-------- PROVIDED DATA

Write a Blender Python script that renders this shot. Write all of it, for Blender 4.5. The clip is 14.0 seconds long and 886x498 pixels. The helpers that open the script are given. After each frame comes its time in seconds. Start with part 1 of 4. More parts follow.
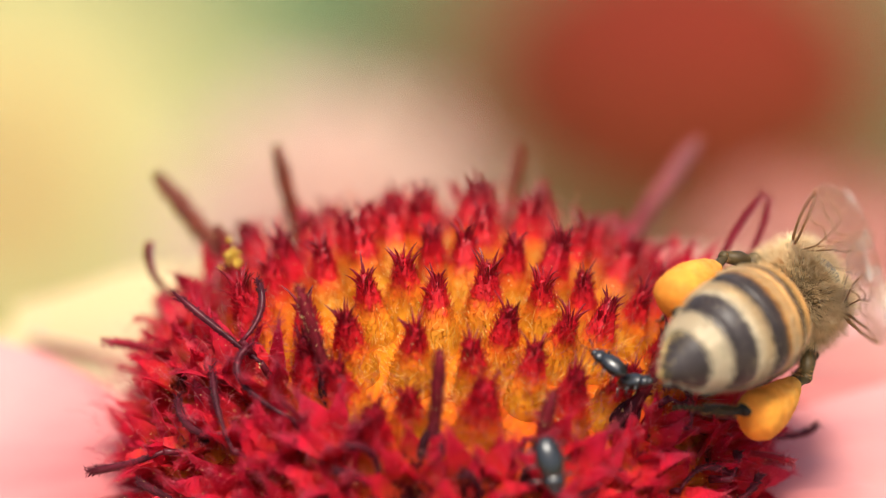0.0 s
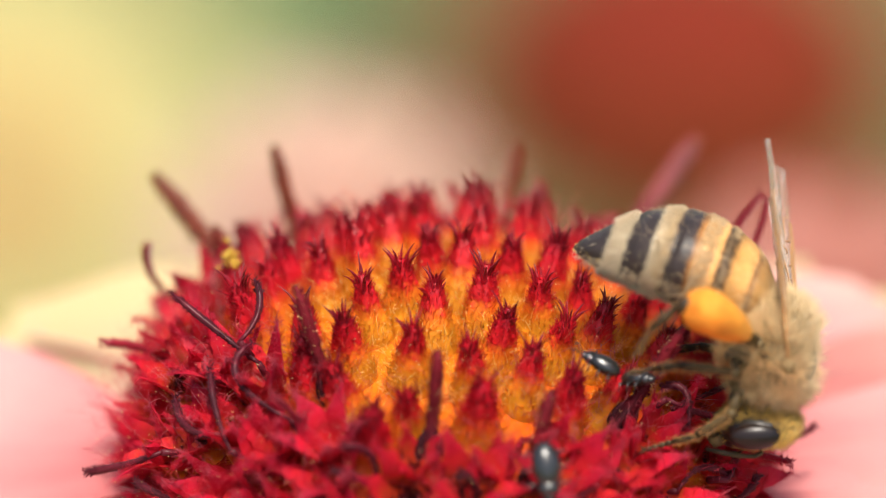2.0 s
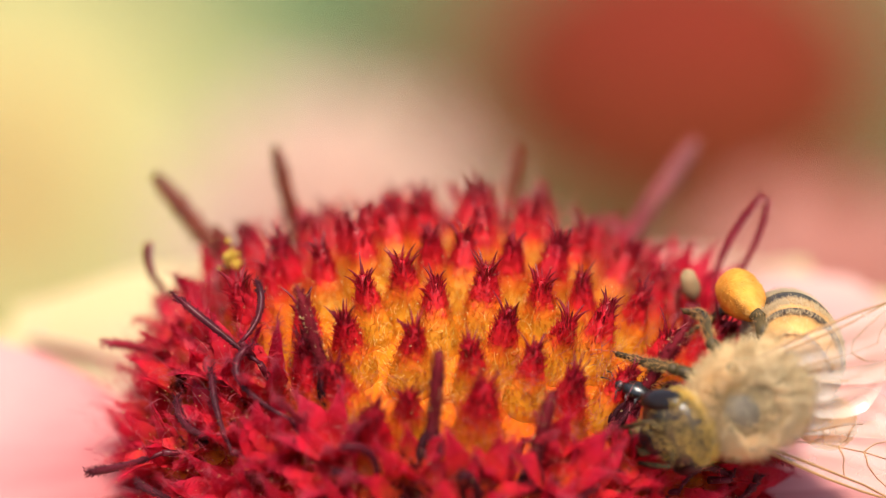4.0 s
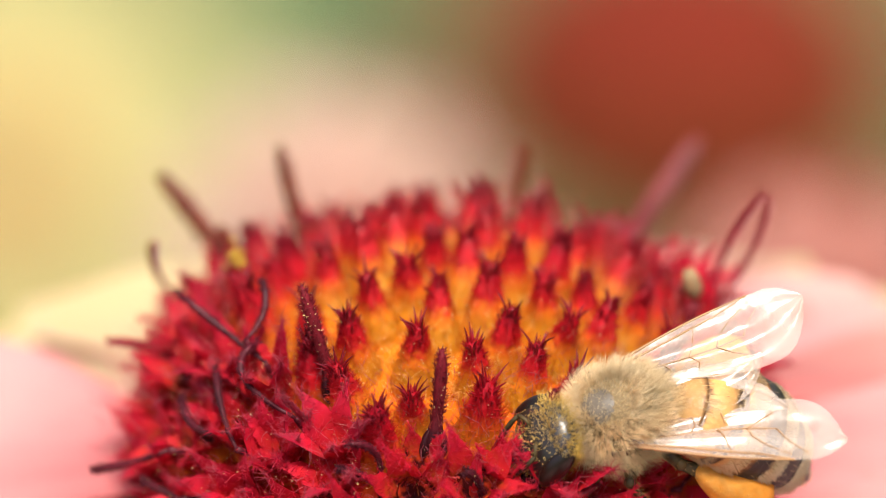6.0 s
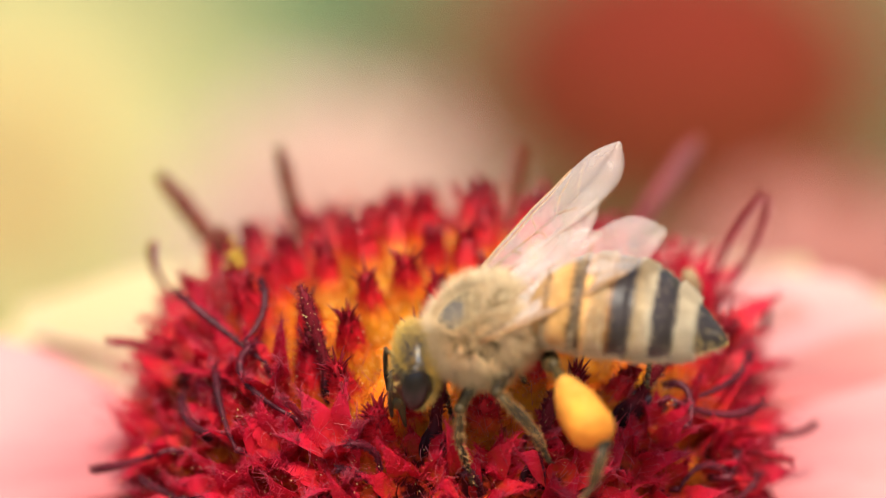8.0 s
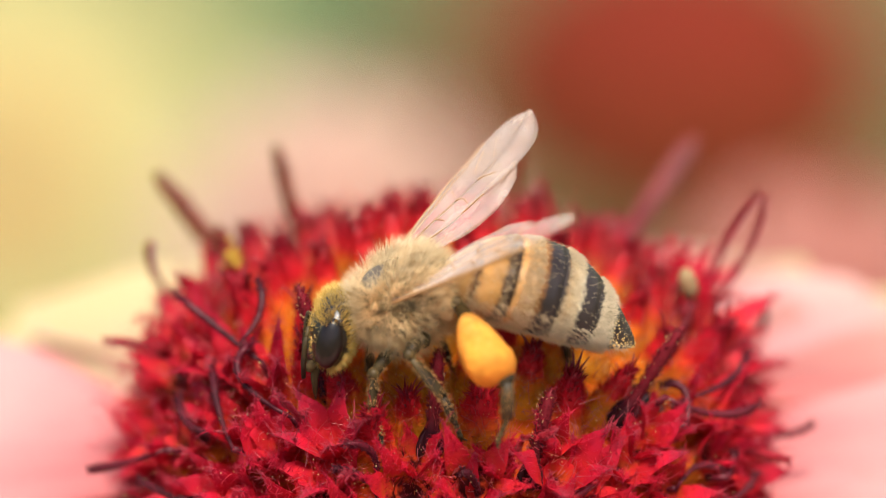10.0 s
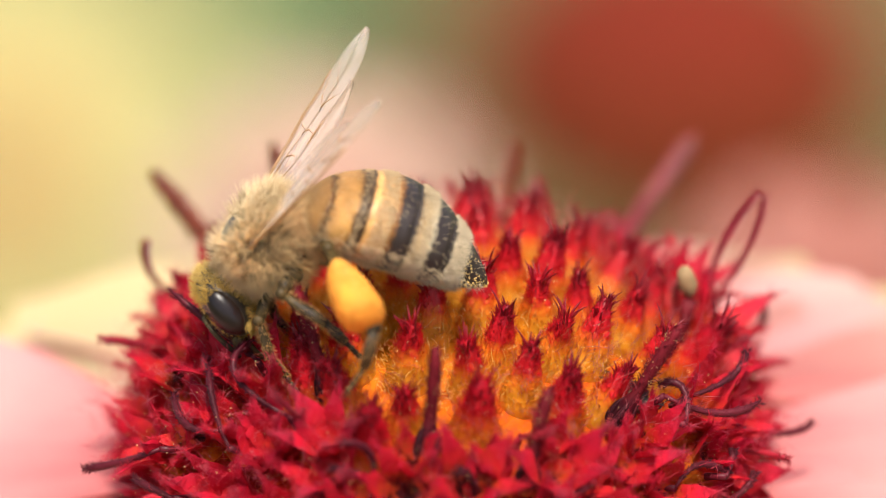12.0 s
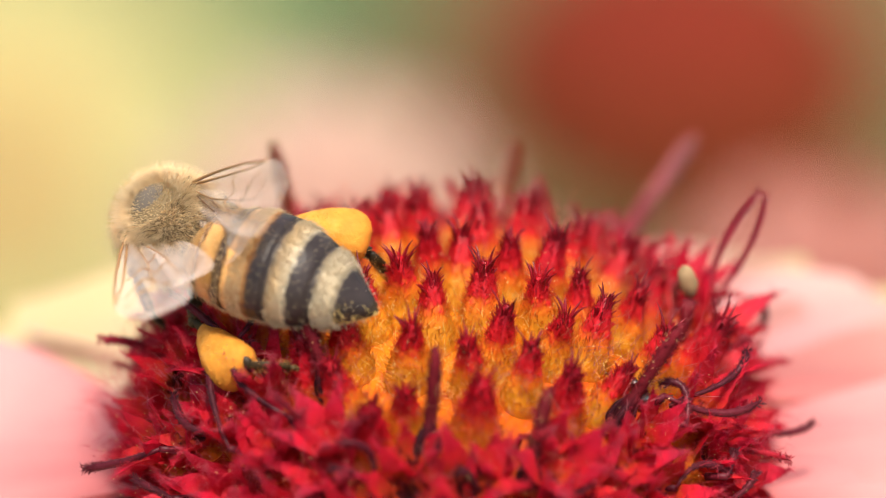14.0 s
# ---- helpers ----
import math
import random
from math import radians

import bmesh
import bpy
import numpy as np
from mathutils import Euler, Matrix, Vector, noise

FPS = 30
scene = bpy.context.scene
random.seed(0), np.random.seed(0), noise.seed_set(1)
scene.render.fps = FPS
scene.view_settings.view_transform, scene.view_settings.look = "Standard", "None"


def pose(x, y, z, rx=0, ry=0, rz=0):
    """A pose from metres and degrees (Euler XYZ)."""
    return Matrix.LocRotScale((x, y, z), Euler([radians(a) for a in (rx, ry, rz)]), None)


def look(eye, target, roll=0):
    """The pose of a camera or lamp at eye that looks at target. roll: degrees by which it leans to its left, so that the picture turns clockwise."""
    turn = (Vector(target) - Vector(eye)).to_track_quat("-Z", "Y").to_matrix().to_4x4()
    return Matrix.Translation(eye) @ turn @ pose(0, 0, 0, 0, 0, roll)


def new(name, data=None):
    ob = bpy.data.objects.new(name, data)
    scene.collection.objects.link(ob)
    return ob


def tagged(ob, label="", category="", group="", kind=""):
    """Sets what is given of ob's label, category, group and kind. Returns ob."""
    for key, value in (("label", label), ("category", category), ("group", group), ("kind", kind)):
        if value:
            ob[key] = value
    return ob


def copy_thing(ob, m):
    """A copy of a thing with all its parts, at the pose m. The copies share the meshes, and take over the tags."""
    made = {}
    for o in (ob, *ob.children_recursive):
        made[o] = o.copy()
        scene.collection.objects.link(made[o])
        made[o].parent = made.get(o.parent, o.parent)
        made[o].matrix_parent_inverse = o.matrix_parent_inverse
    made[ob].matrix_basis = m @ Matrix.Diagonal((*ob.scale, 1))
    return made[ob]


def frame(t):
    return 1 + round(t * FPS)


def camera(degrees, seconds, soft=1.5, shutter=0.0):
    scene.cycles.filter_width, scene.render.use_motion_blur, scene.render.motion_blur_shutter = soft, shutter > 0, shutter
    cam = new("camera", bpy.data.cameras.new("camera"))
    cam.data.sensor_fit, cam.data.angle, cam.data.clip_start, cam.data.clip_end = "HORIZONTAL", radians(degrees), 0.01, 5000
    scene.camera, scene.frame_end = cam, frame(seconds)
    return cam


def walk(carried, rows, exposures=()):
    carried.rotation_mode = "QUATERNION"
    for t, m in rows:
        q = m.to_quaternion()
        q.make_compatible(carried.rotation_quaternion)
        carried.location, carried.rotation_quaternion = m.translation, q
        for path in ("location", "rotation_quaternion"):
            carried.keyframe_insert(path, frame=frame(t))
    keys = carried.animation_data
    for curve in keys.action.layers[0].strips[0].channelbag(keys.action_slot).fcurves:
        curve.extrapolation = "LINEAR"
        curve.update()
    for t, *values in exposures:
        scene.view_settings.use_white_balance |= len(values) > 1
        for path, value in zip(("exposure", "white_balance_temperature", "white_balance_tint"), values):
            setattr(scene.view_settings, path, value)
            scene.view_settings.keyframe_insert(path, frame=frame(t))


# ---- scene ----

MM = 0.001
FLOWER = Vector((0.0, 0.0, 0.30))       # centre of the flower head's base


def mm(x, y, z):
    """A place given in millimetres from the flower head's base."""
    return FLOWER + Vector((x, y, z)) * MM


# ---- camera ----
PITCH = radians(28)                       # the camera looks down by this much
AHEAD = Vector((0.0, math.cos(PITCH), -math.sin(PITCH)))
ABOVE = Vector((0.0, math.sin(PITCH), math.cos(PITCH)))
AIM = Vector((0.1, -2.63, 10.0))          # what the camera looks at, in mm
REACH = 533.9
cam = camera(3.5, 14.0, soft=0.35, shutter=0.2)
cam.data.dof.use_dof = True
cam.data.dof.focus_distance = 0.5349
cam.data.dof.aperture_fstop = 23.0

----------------
-------- PROVIDED DATA

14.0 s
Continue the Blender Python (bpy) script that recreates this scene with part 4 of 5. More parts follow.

----------------

YOUR GOAL:
From the line with "of a camera" through the line with "return Matrix.Translation(eye) @", set down every line exactly and nothing besides.

TASK SOLUTION:
    """The pose of a camera or lamp at eye that looks at target. roll: degrees by which it leans to its left, so that the picture turns clockwise."""
    turn = (Vector(target) - Vector(eye)).to_track_quat("-Z", "Y").to_matrix().to_4x4()
    return Matrix.Translation(eye) @ turn @ pose(0, 0, 0, 0, 0, roll)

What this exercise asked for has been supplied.